When Dan Moloney died, in 2001, Peter recalled, "We had a Jesse James carriage drawn by two white horses and paraded him all over Ronkonkoma. He once told me, 'Spend as much as you can on my funeral. And get a third limo for all my girlfriends.' He was a character."

Peter, a chip off the old block, said he told his wife, "I want my funeral at four in the morning so I can inconvenience everybody one last time."

He doesn't think he'll have a horse-drawn carriage, but a customer could order one. "We've had motorcycle funerals," Peter said. "We've also had slot machines at the funeral home at the request of people who liked to gamble. One guy who loved to buy ice cream for his grandchildren wanted an ice cream truck. We had it in the parking lot so everyone could have ice cream."

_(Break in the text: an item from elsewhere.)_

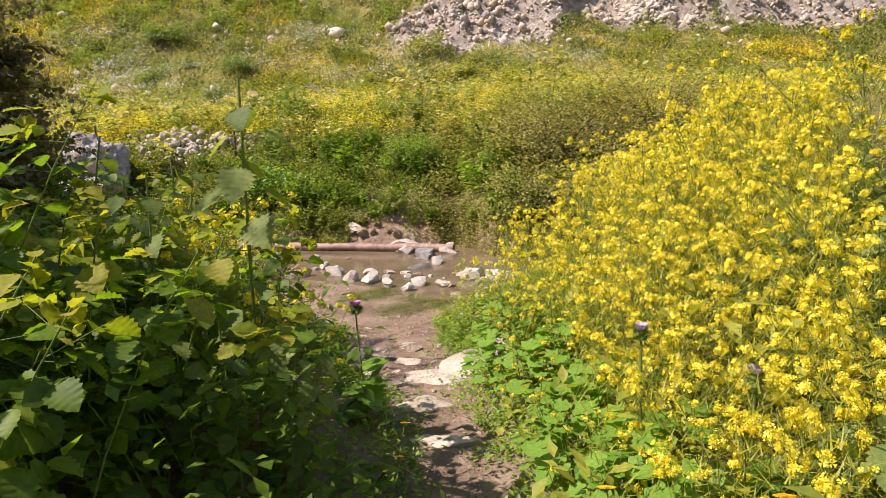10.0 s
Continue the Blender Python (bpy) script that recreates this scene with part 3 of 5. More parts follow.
def worn_boulder(x, y, z, size, material, seed, label, rot, hollow=0.0, taper=0.0, dome=0.0, lump=1.0):
    """A weathered boulder: a few broken faces, then lumps, ledges and pits at several sizes."""
    bm = bmesh.new()
    bmesh.ops.create_icosphere(bm, subdivisions=6, radius=1.0)
    off = Vector((seed * 3.7, seed * 1.3, seed * 7.1))
    rs = random.Random(seed)
    planes = [(Vector((rs.gauss(0, 1), rs.gauss(0, 1), rs.gauss(0, 0.8))).normalized(), rs.uniform(0.66, 0.86)) for _ in range(9)]
    for v in bm.verts:
        p = v.co.copy()
        for d, h in planes:
            e = p.dot(d) - h
            if e > 0:
                p -= d * e * 0.9
        w = p + 0.12 * Vector((noise.noise(p * 2 + off), noise.noise(p * 2 - off), noise.noise(p * 2 + off * 2)))
        r = 1 + lump * (0.16 * noise.noise(w * 1.6 + off) + 0.1 * noise.noise(w * 3.4 + off) + 0.06 * noise.noise(w * 8 + off) + 0.035 * noise.noise(w * 18 + off) + 0.02 * noise.noise(w * 40 + off))
        r -= lump * 0.34 * max(0.0, noise.noise(w * 3.1 + off * 2) - 0.2)
        r -= lump * 0.16 * max(0.0, noise.noise(w * 8.5 + off * 3) - 0.22)
        r -= hollow * math.exp(-((w.x - 0.05) / 0.3) ** 2 - ((w.z - 0.26) / 0.13) ** 2) * (p.y < 0)
        q = p * r
        k = 1 - taper * max(0.0, -q.z)
        if dome:
            k *= 1 - dome * max(0.0, q.z)
        v.co = Vector((q.x * k * size[0] / 2, q.y * k * size[1] / 2, q.z * size[2] / 2)) / 0.86
    me = bpy.data.meshes.new("boulder")
    bm.to_mesh(me)
    bm.free()
    me.materials.append(material)
    me.polygons.foreach_set("use_smooth", np.ones(len(me.polygons), bool))
    me.set_sharp_from_angle(angle=radians(26))
    ob = new("boulder", me)
    ob.matrix_world = pose(x, y, z + size[2] * 0.4, 0, 0, rot)
    return tagged(ob, label, "boulder")


worn_boulder(-0.98, -4.68, -0.02, (0.86, 0.72, 0.48), M_WARM, 4, "rounded limestone boulder in leaf shade beside the path", 8, dome=0.3, lump=0.6)
worn_boulder(-7.75, 3.75, landz(-7.75, 3.75) - 0.1, (1.82, 1.6, 1.85), M_BOULDER, 11, "great pitted grey limestone boulder on the bank", 36, 0.36, 0.42, 0.12)
for k, (x, y, w) in enumerate([(-6.9, 2.45, 1.05), (-8.0, 2.2, 0.5), (-6.4, 2.6, 0.6)]):
    place_stone("stone", x, y, landz(x, y), (w, w * 0.6, w * 0.42), M_BOULDER, 40 + k, "pale stone lying at the foot of the great boulder", "stone", sink=0.1, facets=12, rough=0.2)
for k, (x, y, w) in enumerate([(-0.15, -5.12, 0.2), (-0.36, -5.08, 0.14), (-0.3, -4.75, 0.12), (0.12, -5.2, 0.16), (-0.05, -5.45, 0.13), (0.3, -4.95, 0.15)]):
    place_stone("stone", x, y, landz(x, y), (w, w * 0.7, w * 0.6), M_WARM, 760 + k, "pale stone sticking out of the path", "stone", "stones on the path", sink=0.35, facets=9, rough=0.15)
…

"Here's my wish," I said. "I'd like an open casket, but I want my feet showing so everybody could say how good I looked."

"OK," said Peter, who recalled the "cantankerous little old lady" who was insulted when she received a brochure in the mail. "I told her, 'If you use Moloney's, you'll make it to heaven a little faster.' She laughed like hell and made an appointment."

When I told Peter I plan to be buried in my hometown of Stamford, Conn., he said, "We'll ship you up there." But, he added, not in a horse-drawn carriage.

"You'd get a ticket on the Long Island Expressway," Peter said.

I smiled and replied, "Over my dead body."